:: Work required ::
Drop the pictures, then extract the listing word for word.

:: Data lines ::
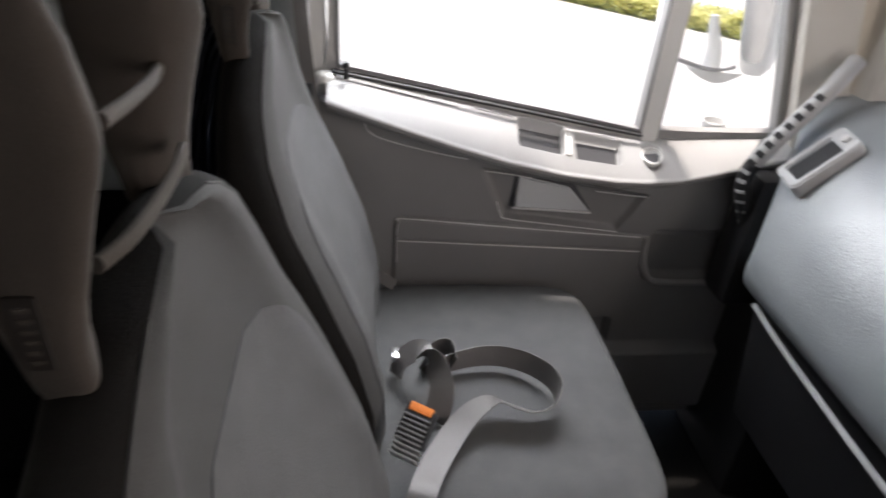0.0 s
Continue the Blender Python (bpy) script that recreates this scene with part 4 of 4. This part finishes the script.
def recess_dist(y, z):
    """Distance from the four-sided handle recess, below zero inside."""
    corners = ((1.343, 0.866), (1.402, 0.744), (1.693, 0.706), (1.747, 0.802))
    d = -9.0
    for (ya, za), (yb, zb) in zip(corners, corners[1:] + corners[:1]):
        n = math.hypot(yb - ya, zb - za)
        d = np.maximum(d, ((y - ya) * (zb - za) - (z - za) * (yb - ya)) / n)
    return d


def trim_shape(Y, T):
    top = lip_z(Y) - 0.014
    z = 0.06 + (top - 0.06) * T
    x = 0.040 + 0 * Y
    # recessed handle pocket, deepest behind the lever
    x = x - 0.020 * step(recess_dist(Y, z), 0.016)
    # two shallow steps
    for z0, z1 in ((0.741, 0.690), (0.679, 0.647)):
        zz = z0 + (z1 - z0) * (Y - 1.150) / 0.61
        x = x - 0.003 * np.exp(-((z - zz - 0.003) / 0.003) ** 2) * step(np.abs(Y - 1.46) - 0.305, 0.01)
    # pull recess near the hinge and map pocket
    d = sd_rrect(Y, z, 1.782, 2.13, 0.560, 0.700, 0.035)
    x = x - 0.035 * step(d, 0.016)
    d = sd_rrect(Y, z, 1.2, 2.1, 0.10, 0.34, 0.03)
    x = x + 0.035 * step(d, 0.03)
    d = sd_rrect(Y, z, 1.50, 1.735, 0.345, 0.43, 0.015)
    x = x - 0.03 * step(d, 0.012)
    x = x + 0.006 * step(sd_rrect(Y, z + 0.085 * (Y - 1.15), 1.140, 2.3, 0.2, 0.741, 0.03), 0.010)
    return x, Y, z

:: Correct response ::
0.0 s
Continue the Blender Python (bpy) script that recreates this scene with part 4 of 4. This part finishes the script.
def recess_dist(y, z):
    """Distance from the four-sided handle recess, below zero inside."""
    corners = ((1.343, 0.866), (1.402, 0.744), (1.693, 0.706), (1.747, 0.802))
    d = -9.0
    for (ya, za), (yb, zb) in zip(corners, corners[1:] + corners[:1]):
        n = math.hypot(yb - ya, zb - za)
        d = np.maximum(d, ((y - ya) * (zb - za) - (z - za) * (yb - ya)) / n)
    return d


def trim_shape(Y, T):
    top = lip_z(Y) - 0.014
    z = 0.06 + (top - 0.06) * T
    x = 0.040 + 0 * Y
    # recessed handle pocket, deepest behind the lever
    x = x - 0.020 * step(recess_dist(Y, z), 0.016)
    # two shallow steps
    for z0, z1 in ((0.741, 0.690), (0.679, 0.647)):
        zz = z0 + (z1 - z0) * (Y - 1.150) / 0.61
        x = x - 0.003 * np.exp(-((z - zz - 0.003) / 0.003) ** 2) * step(np.abs(Y - 1.46) - 0.305, 0.01)
    # pull recess near the hinge and map pocket
    d = sd_rrect(Y, z, 1.782, 2.13, 0.560, 0.700, 0.035)
    x = x - 0.035 * step(d, 0.016)
    d = sd_rrect(Y, z, 1.2, 2.1, 0.10, 0.34, 0.03)
    x = x + 0.035 * step(d, 0.03)
    d = sd_rrect(Y, z, 1.50, 1.735, 0.345, 0.43, 0.015)
    x = x - 0.03 * step(d, 0.012)
    x = x + 0.006 * step(sd_rrect(Y, z + 0.085 * (Y - 1.15), 1.140, 2.3, 0.2, 0.741, 0.03), 0.010)
    return x, Y, z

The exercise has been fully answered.